Certains reprocheront à l'auteur d'en faire parfois trop dans la signifiance, comme avec sa scène d'ouverture, ballet d'auto-tamponneuses conduites par des déficients mentaux, qui comme tous êtres humains sont donc voués à se prendre des coups. Mais il faut bien avouer qu'Ulrich Seidl sait composer ses plans et générer un rire amusé (les touristes ressemblent à des bancs de sardines séchant au soleil...) tout en délivrant un message sous-jacent des plus justes.

Dans leur hôtel d'Afrique, les clients constituent une bande de désœuvrés qui sont là pour « n'avoir aucun effort à faire », s'adonnent à des jeux idiots avec leurs sandales, parlent de choses fondamentales comme la chirurgie esthétique, laissant leurs frustrations s'exprimer (« Si j'avais ton look, j'oserais divorcer ») et devenant progressivement odieux. Ils profitent ainsi de la différence linguistique pour traiter les employés comme des moins que rien (voir la comparaison du barman avec la figure de la marque « Banania »).

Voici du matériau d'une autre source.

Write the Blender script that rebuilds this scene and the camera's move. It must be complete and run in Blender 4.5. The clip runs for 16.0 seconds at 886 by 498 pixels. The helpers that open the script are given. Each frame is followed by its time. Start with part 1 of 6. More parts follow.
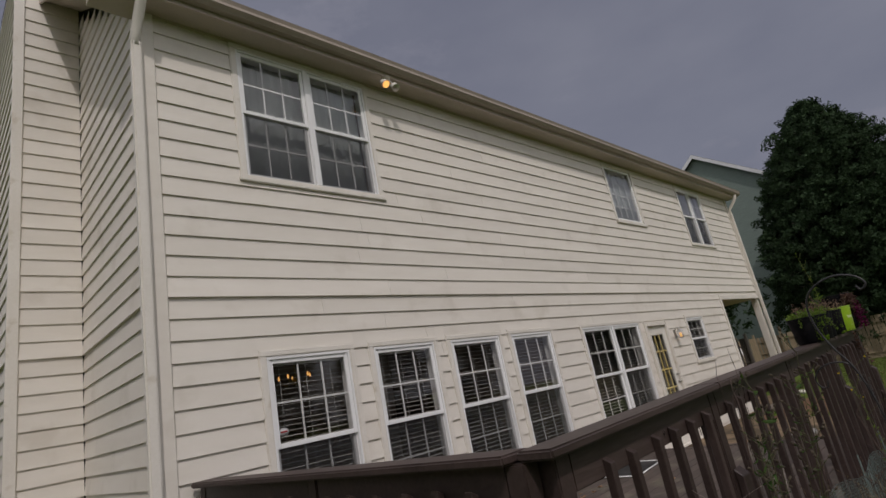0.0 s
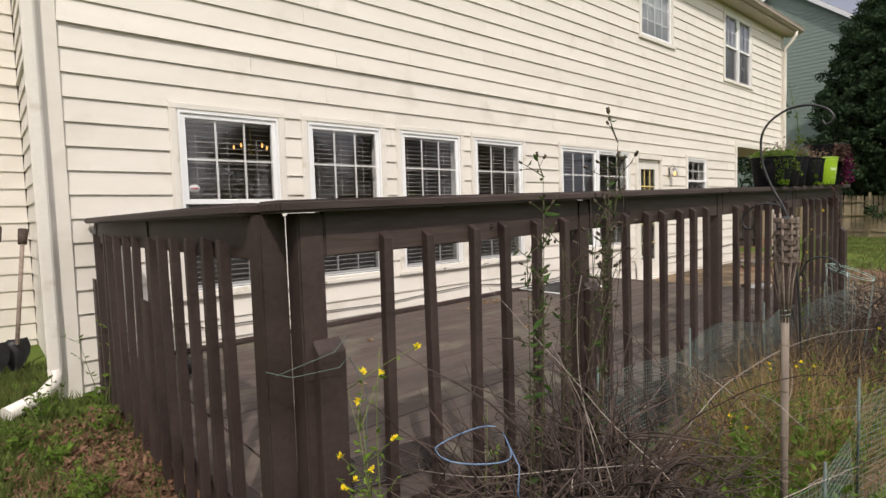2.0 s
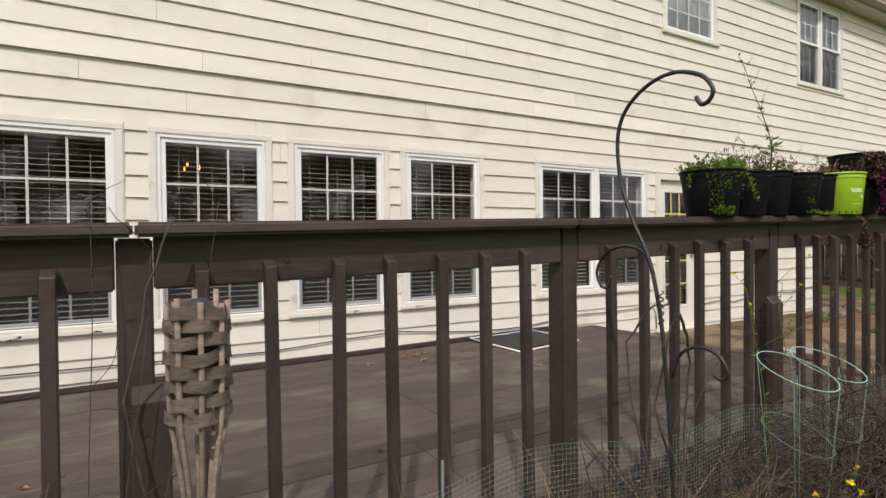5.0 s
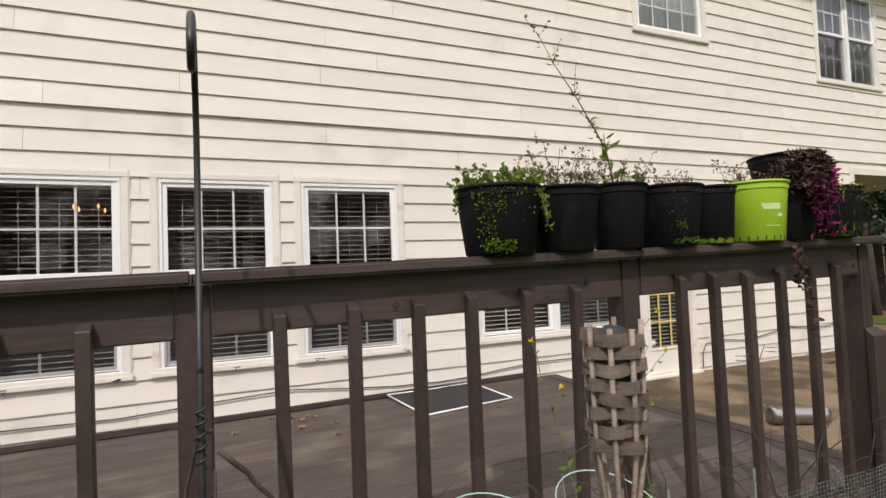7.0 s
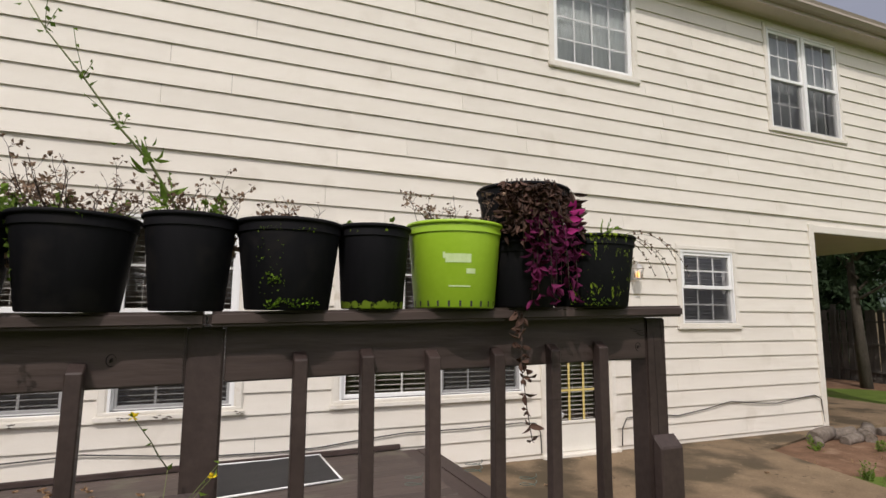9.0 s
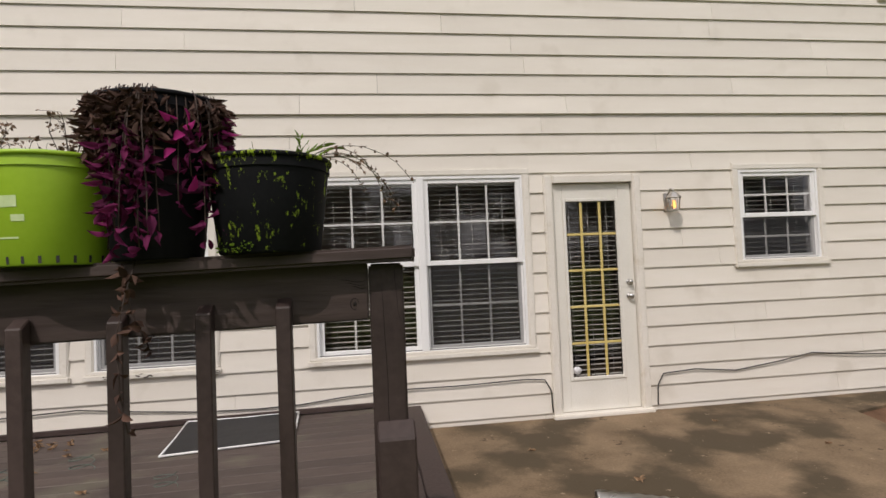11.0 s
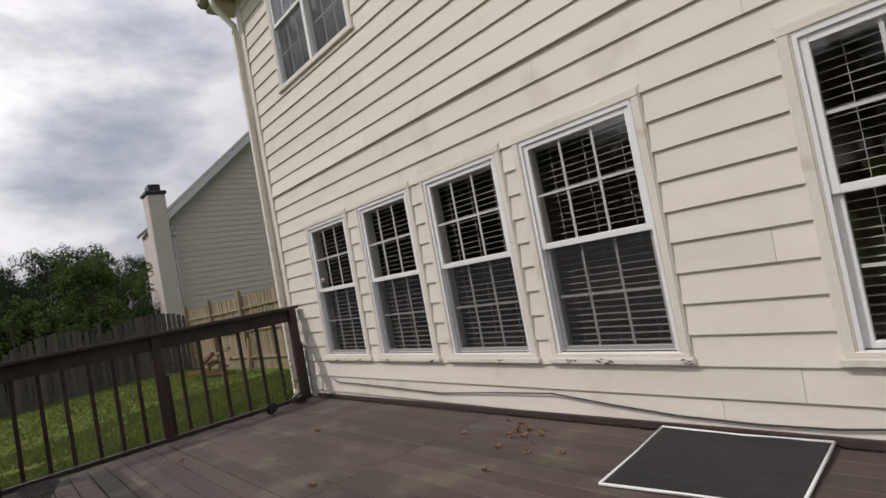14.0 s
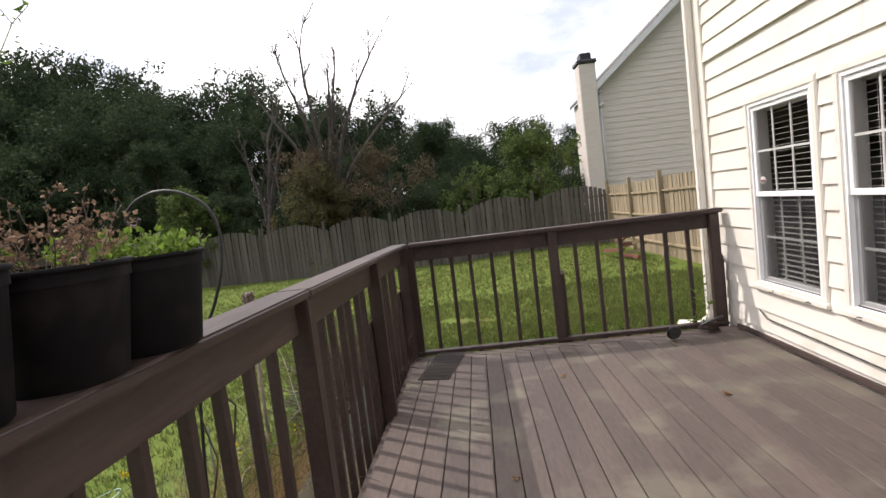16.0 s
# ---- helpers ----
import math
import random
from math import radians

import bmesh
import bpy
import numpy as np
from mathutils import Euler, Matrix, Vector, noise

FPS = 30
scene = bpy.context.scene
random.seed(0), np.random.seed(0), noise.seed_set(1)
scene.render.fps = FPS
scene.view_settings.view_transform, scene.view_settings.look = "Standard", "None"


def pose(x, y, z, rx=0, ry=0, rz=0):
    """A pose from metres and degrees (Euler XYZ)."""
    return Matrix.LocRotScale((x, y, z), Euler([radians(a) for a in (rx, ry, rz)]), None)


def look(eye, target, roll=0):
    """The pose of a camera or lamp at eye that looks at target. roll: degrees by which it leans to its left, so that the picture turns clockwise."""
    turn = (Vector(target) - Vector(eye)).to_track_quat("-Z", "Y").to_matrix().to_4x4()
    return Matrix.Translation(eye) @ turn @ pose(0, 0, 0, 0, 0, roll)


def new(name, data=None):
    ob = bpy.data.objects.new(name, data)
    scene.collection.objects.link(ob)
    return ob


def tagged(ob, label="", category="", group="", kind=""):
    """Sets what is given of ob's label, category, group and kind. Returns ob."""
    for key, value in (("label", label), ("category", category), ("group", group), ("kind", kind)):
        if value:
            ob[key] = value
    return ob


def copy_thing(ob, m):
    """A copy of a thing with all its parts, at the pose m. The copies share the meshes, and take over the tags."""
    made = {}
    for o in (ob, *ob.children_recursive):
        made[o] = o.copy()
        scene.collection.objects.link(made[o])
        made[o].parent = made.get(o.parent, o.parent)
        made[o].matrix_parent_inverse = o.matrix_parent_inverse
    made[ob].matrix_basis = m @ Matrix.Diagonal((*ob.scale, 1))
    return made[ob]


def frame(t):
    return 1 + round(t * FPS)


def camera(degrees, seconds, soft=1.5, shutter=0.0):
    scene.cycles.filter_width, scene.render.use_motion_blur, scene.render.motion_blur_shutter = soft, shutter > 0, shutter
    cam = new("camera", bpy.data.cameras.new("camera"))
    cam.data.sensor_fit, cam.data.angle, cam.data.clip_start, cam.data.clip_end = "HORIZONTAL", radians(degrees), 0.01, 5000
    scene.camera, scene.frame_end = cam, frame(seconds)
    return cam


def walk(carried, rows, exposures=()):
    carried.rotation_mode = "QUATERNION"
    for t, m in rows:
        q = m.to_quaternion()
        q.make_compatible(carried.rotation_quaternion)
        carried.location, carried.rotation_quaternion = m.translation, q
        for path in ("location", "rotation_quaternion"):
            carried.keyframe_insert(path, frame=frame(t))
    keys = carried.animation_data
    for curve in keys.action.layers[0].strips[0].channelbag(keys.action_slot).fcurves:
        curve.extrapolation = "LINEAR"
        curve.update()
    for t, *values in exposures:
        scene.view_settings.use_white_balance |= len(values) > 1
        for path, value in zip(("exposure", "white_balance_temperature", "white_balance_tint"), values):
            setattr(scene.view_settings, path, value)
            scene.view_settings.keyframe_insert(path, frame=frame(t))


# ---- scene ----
cam = camera(78.7, 16.0)
PATH = [
    (0, (-2.193, -4.596, 1.473), (-0.802, -3.260, 2.003), -11.30),
    (0.5, (-2.196, -4.550, 1.374), (-0.755, -3.222, 1.772), -4.94),
    (1, (-2.002, -4.674, 1.275), (-0.601, -3.263, 1.483), -2.70),
    (1.5, (-1.762, -4.811, 1.208), (-0.361, -3.392, 1.059), -3.25),
    (2, (-1.262, -4.907, 1.183), (0.041, -3.395, 1.057), -1.78),
    (2.5, (-0.931, -5.013, 1.194), (0.277, -3.429, 1.019), -0.26),
    (3, (-0.527, -5.134, 1.217), (0.663, -3.535, 1.055), -0.20),
    (3.5, (-0.007, -5.196, 1.249), (1.336, -3.714, 1.222), -2.56),
    (3.7, (0.135, -5.140, 1.226), (1.471, -3.651, 1.234), -0.96),
    (5.8, (1.766, -4.974, 1.215), (2.537, -3.130, 1.181), -5.94),
    (6, (1.949, -4.928, 1.215), (2.726, -3.087, 1.282), -8.30),
    (6.5, (2.291, -4.982, 1.224), (3.174, -3.188, 1.283), -5.33),
    (7, (2.746, -4.970, 1.281), (3.543, -3.137, 1.365), -2.28),
    (7.5, (3.163, -4.985, 1.297), (3.969, -3.157, 1.383), 0.49),
    (8, (3.540, -4.880, 1.323), (4.524, -3.161, 1.594), -3.89),
    (8.5, (3.920, -4.881, 1.328), (4.703, -3.059, 1.587), -1.25),
    (9, (4.313, -4.878, 1.333), (5.054, -3.037, 1.581), 0.35),
    (9.2, (4.486, -4.888, 1.307), (5.213, -3.040, 1.544), 1.59),
    (11.3, (5.876, -4.684, 1.314), (5.883, -2.685, 1.386), -5.49),
    (11.5, (5.943, -4.600, 1.302), (5.657, -2.623, 1.410), -5.65),
    (12, (6.109, -4.415, 1.295), (5.508, -2.508, 1.356), -7.10),
    (12.5, (6.256, -4.018, 1.292), (5.546, -2.154, 1.447), -13.54),
    (13, (6.347, -3.725, 1.289), (5.513, -1.908, 1.327), -16.01),
    (13.5, (6.201, -3.355, 1.329), (5.144, -1.659, 1.414), -12.17),
    (14, (6.042, -3.086, 1.321), (4.528, -1.781, 1.403), -10.56),
    (14.5, (5.769, -2.826, 1.406), (3.999, -1.895, 1.377), -4.11),
    (15, (5.527, -2.649, 1.524), (3.633, -2.013, 1.434), -9.16),
    (15.5, (5.292, -2.525, 1.600), (3.302, -2.354, 1.503), -9.01),
    (16, (4.978, -2.457, 1.600), (2.989, -2.591, 1.437), -6.91),
]
EXPOSURE = [(0, -1.44, 6400, 17), (0.5, -1.35, 6420, 17), (1, -1.16, 6480, 16), (1.5, -0.74, 6600, 15), (2, -0.36, 6610, 14), (2.5, -0.15, 6590, 14), (3.5, -0.24, 6620, 14), (6, -0.54, 6580, 15), (7, -0.45, 6600, 16), (8, -0.50, 6530, 15), (9, -0.62, 6530, 15), (11.5, -0.82, 6600, 16), (12, -0.55, 6570, 16), (12.5, -0.48, 6570, 15), (13, -0.68, 6560, 15), (13.5, -0.78, 6530, 15), (14, -1.00, 6480, 15), (14.5, -0.90, 6430, 14), (15, -0.68, 6500, 14), (15.5, -0.40, 6510, 14), (16, 0.15, 6560, 16)]
SKY, SUNLIGHT = 0.105, 3.5
walk(cam, [(t, look(eye, target, roll)) for t, eye, target, roll in PATH], EXPOSURE)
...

Progressivement, l'auteur dresse un constat sans appel sur l'apartheid qui règne dans le pays, entre riches blancs oisifs et noirs miséreux, prêts à vendre n'importe quoi, même leur corps, pour quelques pièces. Il compose ainsi quelques tableaux saisissants, comme celui montrant des vacanciers alignés sur leurs transats, séparés d'indigènes immobiles, debout sur la plage, par une corde que suit un policier chargé de faire respecter cette ségrégation économique et sociale.

La deuxième partie du film, plus répétitive, suit notre héroïne dans ses mésaventures avec des locaux forcément plus intéressés par l'argent que par son cœur. Laissant le temps à ces scènes de distiller un certain malaise, qu'il s'agisse de décrire la pression des marchandages incessants, ou l’hypocrisie de sessions d'apprentissage du sexe devenant peu à peu dirigistes, il n'épargne personne et épingle le comportement des deux camps. D'un côté il y a un système africain totalement vicié par les écarts de revenus, où la mendicité a appris à cacher son nom. De l'autre, il y a des hordes de touristes frustrés et partisans du moindre effort, qui ne croient pas un seul instant à leur propre discours sur l'amour, mais ressentent une indéniable culpabilité face à la pauvreté.

Les faux-semblants et les discours faciles prennent alors le dessus, masquant les comportements les plus indignes sous un vernis de générosité ou de charité. Brillamment, le scénario réussira à montrer comment des clientes en quête d'une prétendue relation, peuvent basculer elles-mêmes dans une forme de harcèlement et traiter en objet le premier homme venu. Dénonçant ainsi l'empoisonnement de toute rencontre par l'argent, Ulrich Seidl nous confirme avec douleur et force humour noir que ce dernier ne fait pas le bonheur... mais que le sexe non plus.